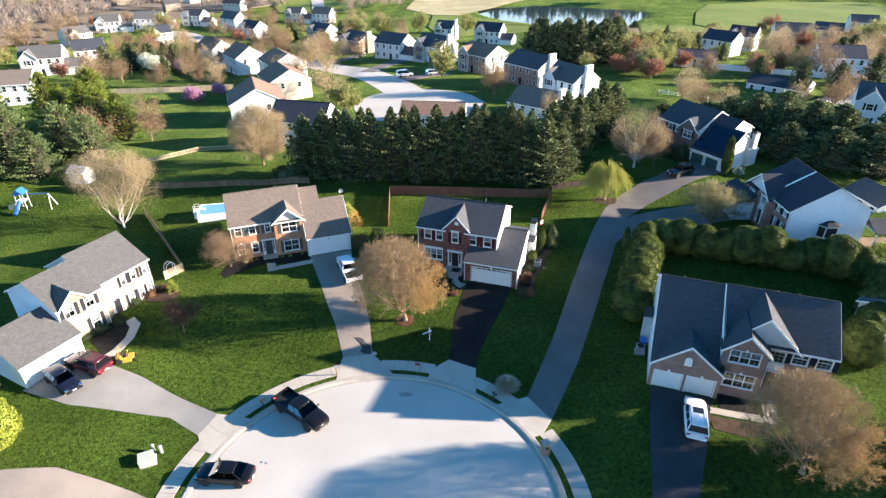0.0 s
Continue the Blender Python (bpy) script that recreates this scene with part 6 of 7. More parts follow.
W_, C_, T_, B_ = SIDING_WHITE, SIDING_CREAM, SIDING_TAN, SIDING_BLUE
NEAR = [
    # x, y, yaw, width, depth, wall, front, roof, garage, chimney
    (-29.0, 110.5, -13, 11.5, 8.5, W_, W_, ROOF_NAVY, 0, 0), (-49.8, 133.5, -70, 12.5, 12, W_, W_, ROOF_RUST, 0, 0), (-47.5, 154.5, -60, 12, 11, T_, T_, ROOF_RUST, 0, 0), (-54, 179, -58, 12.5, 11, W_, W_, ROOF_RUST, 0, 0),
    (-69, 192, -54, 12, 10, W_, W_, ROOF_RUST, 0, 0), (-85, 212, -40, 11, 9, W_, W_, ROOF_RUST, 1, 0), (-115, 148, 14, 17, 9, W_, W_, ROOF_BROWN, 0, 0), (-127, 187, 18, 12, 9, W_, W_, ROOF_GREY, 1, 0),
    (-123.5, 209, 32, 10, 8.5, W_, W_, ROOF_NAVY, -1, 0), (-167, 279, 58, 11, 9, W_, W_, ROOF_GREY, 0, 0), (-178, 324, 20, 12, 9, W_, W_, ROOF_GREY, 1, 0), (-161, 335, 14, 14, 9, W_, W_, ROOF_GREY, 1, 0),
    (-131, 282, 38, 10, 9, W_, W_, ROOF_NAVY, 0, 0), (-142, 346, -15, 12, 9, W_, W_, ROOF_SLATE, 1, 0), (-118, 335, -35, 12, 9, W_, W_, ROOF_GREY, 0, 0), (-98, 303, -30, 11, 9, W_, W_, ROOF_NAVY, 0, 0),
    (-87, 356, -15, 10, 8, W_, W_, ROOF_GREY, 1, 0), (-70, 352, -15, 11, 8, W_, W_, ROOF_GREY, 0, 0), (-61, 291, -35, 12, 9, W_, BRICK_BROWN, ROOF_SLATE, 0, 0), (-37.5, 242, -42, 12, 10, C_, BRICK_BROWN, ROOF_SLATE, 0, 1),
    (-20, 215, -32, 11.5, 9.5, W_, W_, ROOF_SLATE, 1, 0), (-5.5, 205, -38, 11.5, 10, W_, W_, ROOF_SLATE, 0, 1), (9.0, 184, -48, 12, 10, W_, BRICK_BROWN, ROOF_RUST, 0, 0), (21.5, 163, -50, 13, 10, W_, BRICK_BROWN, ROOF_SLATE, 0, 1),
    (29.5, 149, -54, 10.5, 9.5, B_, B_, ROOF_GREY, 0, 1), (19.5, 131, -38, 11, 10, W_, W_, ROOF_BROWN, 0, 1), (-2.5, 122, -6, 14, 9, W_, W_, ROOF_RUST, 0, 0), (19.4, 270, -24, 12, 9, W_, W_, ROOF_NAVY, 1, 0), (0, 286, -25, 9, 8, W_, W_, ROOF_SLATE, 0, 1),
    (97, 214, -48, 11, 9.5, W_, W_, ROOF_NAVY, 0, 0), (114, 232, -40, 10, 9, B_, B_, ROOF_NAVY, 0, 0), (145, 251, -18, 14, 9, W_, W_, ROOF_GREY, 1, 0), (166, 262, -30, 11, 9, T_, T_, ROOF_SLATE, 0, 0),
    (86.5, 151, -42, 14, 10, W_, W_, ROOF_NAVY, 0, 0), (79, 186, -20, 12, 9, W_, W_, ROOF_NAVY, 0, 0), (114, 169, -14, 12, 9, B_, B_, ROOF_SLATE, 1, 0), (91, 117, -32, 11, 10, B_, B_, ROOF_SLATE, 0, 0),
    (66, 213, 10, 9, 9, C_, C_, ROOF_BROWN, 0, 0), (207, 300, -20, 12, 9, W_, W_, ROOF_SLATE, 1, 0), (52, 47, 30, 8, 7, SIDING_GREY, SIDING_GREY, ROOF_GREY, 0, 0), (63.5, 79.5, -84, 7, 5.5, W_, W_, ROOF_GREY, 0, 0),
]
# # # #
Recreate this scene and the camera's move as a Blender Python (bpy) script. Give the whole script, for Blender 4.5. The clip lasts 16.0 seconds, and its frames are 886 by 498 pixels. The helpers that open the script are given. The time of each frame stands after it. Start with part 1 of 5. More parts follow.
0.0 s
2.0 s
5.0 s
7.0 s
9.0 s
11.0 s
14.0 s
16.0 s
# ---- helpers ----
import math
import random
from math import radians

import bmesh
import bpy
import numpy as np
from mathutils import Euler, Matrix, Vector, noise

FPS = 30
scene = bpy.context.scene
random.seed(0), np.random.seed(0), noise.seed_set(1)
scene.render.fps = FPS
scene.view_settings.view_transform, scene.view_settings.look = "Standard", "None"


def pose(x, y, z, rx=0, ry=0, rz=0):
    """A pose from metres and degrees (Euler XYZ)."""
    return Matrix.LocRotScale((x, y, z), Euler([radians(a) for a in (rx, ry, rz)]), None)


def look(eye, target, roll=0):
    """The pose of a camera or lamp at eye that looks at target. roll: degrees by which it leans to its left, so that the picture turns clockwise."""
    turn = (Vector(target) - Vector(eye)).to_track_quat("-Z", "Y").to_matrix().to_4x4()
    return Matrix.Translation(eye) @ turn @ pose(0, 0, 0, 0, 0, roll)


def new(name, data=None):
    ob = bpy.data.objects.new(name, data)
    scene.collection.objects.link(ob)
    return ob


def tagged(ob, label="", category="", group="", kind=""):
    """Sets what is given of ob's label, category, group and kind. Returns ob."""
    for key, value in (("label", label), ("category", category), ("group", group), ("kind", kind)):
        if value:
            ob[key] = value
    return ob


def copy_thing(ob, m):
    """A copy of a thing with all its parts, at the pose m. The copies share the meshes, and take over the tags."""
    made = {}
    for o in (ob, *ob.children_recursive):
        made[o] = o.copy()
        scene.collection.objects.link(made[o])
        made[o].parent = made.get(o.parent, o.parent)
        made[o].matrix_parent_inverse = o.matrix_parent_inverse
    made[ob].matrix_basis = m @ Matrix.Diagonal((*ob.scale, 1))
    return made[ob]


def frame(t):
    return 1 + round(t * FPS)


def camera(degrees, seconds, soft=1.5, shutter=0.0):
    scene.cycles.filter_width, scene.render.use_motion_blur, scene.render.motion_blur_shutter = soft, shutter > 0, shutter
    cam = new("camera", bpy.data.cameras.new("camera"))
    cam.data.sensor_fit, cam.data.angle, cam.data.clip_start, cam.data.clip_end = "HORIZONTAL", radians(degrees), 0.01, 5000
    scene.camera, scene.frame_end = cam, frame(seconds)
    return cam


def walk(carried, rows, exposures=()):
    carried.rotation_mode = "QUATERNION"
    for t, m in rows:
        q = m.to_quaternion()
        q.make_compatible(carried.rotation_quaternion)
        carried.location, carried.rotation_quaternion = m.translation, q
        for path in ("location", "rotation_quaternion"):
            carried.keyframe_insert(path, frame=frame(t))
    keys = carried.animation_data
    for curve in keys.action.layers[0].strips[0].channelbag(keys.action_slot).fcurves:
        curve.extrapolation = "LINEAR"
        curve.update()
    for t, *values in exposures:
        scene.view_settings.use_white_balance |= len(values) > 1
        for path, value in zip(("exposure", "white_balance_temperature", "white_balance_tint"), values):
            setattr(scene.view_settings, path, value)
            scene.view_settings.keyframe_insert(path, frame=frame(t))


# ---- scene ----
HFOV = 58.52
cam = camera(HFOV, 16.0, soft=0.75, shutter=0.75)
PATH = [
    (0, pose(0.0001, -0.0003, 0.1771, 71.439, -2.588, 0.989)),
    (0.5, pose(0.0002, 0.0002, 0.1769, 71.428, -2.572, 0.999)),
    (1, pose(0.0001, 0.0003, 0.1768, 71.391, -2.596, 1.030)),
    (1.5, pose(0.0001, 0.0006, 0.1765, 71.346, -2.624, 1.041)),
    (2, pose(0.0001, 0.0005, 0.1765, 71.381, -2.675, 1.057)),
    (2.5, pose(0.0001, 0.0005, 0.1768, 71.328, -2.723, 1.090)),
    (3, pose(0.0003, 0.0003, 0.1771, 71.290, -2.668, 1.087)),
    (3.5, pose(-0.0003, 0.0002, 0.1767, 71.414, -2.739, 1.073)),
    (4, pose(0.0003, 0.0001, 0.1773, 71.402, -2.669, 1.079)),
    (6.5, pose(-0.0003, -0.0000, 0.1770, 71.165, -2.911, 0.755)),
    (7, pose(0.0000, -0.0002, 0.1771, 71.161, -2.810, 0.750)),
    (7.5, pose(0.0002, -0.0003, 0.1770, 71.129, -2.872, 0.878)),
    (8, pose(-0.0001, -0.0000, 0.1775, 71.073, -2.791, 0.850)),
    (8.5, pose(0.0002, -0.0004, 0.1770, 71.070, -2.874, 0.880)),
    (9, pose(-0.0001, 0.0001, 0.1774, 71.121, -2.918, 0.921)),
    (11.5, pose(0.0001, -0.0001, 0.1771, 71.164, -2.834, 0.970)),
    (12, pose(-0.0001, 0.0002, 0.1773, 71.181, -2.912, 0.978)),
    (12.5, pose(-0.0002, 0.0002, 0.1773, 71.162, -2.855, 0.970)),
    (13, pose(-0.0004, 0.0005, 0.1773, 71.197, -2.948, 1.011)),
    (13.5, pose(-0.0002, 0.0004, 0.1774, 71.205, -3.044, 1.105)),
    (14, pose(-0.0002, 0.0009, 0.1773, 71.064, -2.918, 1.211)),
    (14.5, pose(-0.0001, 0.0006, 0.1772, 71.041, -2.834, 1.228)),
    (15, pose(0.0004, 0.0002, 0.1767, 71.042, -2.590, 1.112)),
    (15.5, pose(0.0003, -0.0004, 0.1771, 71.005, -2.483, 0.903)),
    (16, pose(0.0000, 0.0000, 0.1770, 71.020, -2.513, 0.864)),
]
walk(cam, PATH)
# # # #
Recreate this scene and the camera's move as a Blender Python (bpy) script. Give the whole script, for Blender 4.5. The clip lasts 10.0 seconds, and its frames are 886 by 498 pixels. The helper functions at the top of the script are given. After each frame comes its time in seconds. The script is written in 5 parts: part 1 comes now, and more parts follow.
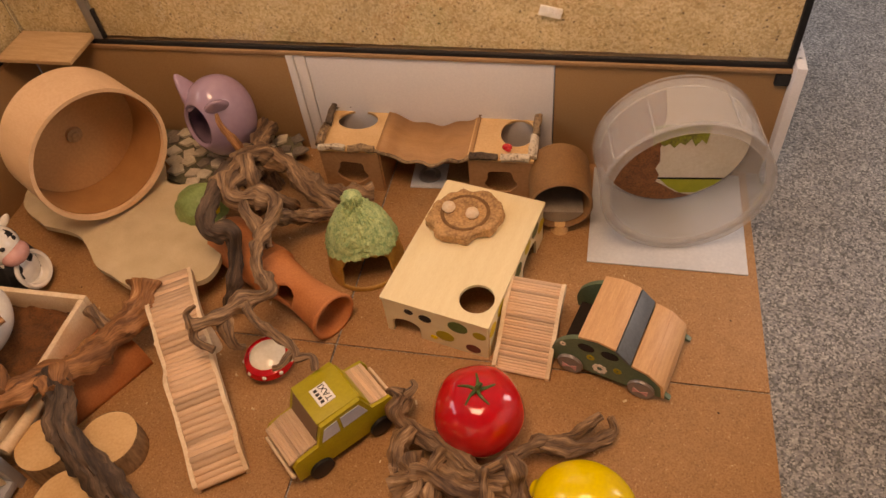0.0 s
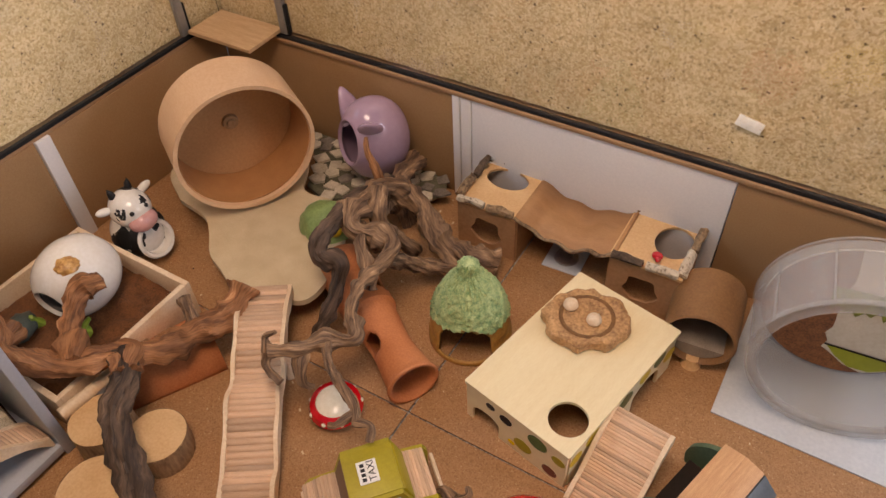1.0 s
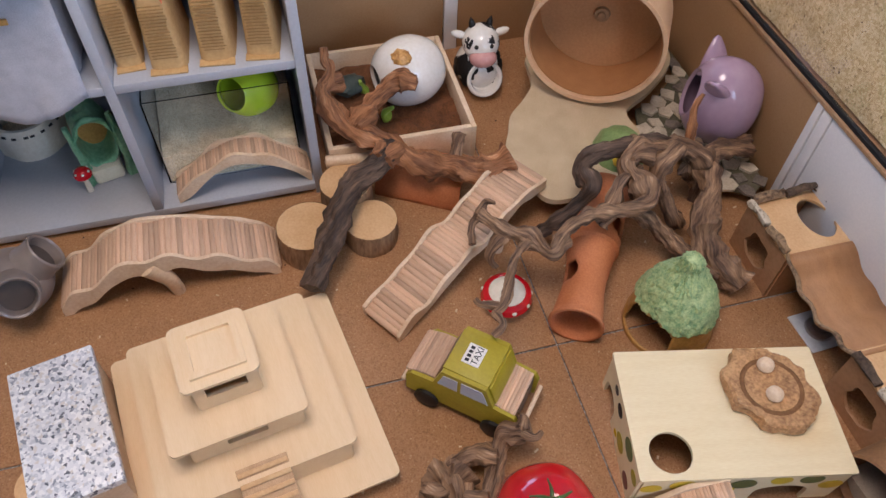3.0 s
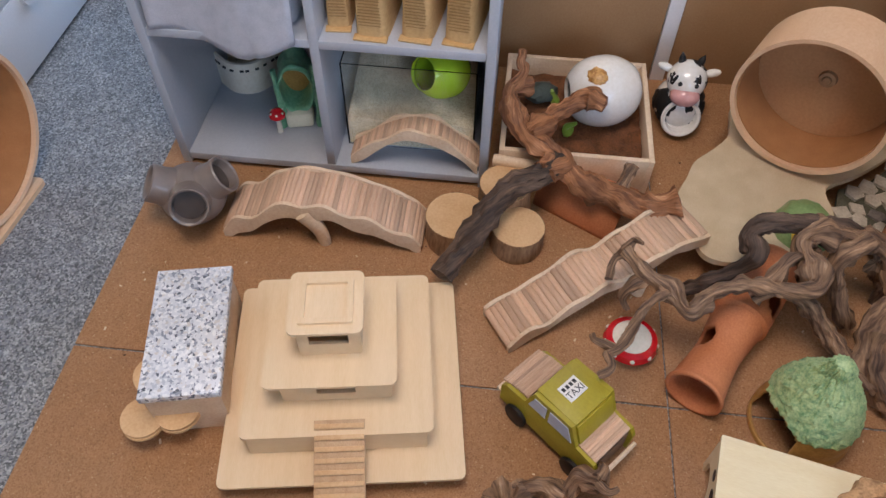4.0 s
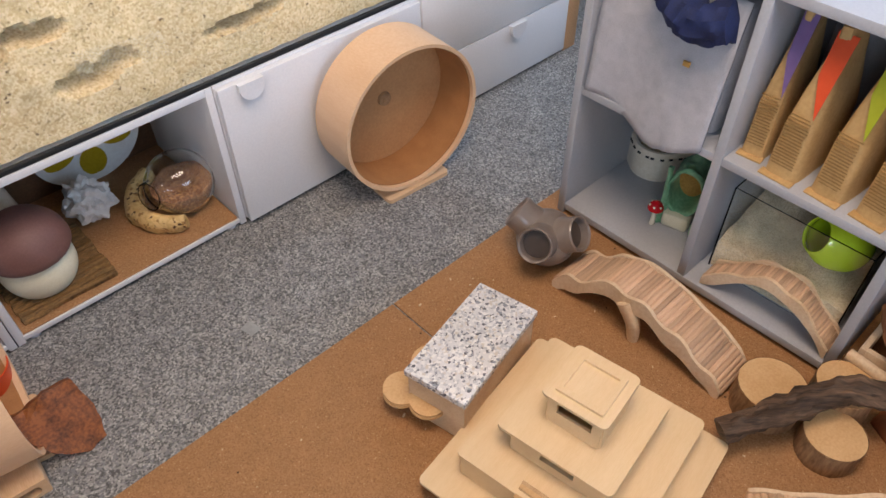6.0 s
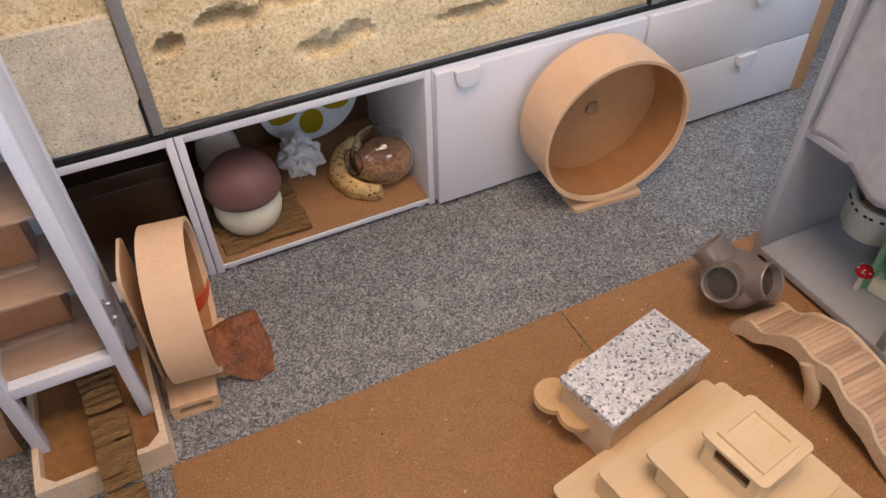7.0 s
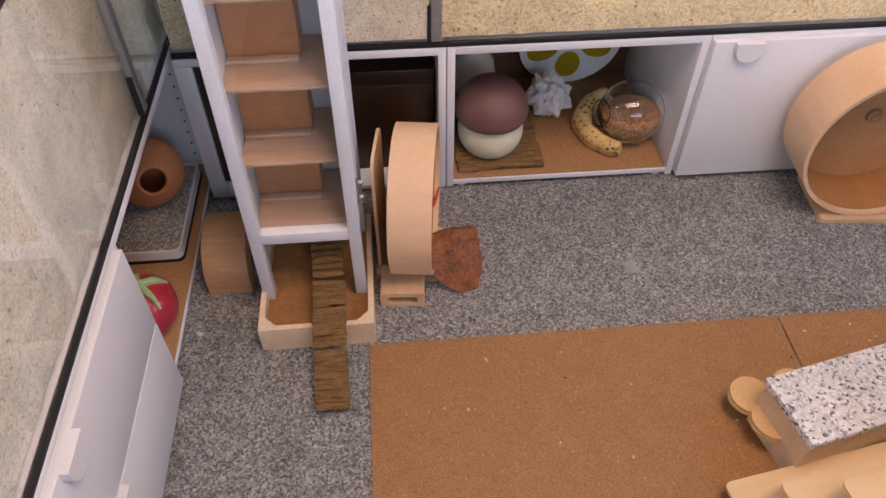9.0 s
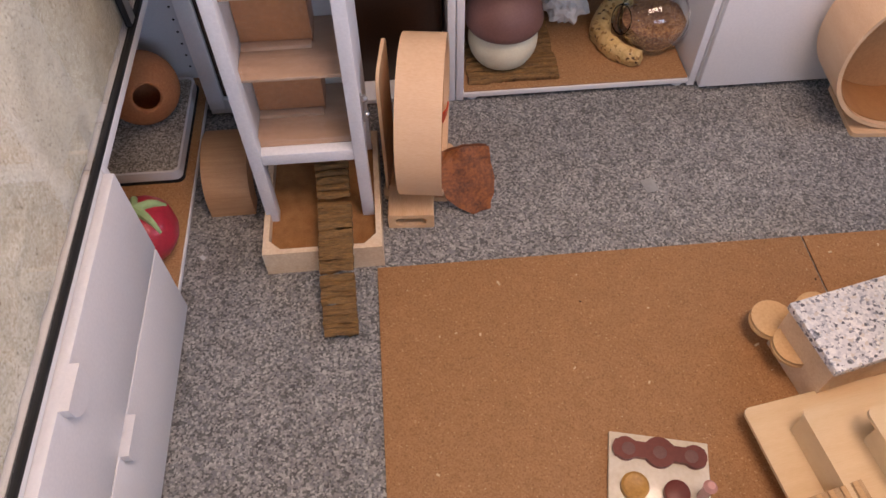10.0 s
# # # #
* **What to produce**: Look through the entries above and report the number of lines that contain "with". Write only the number.

* **Result of this task**: 3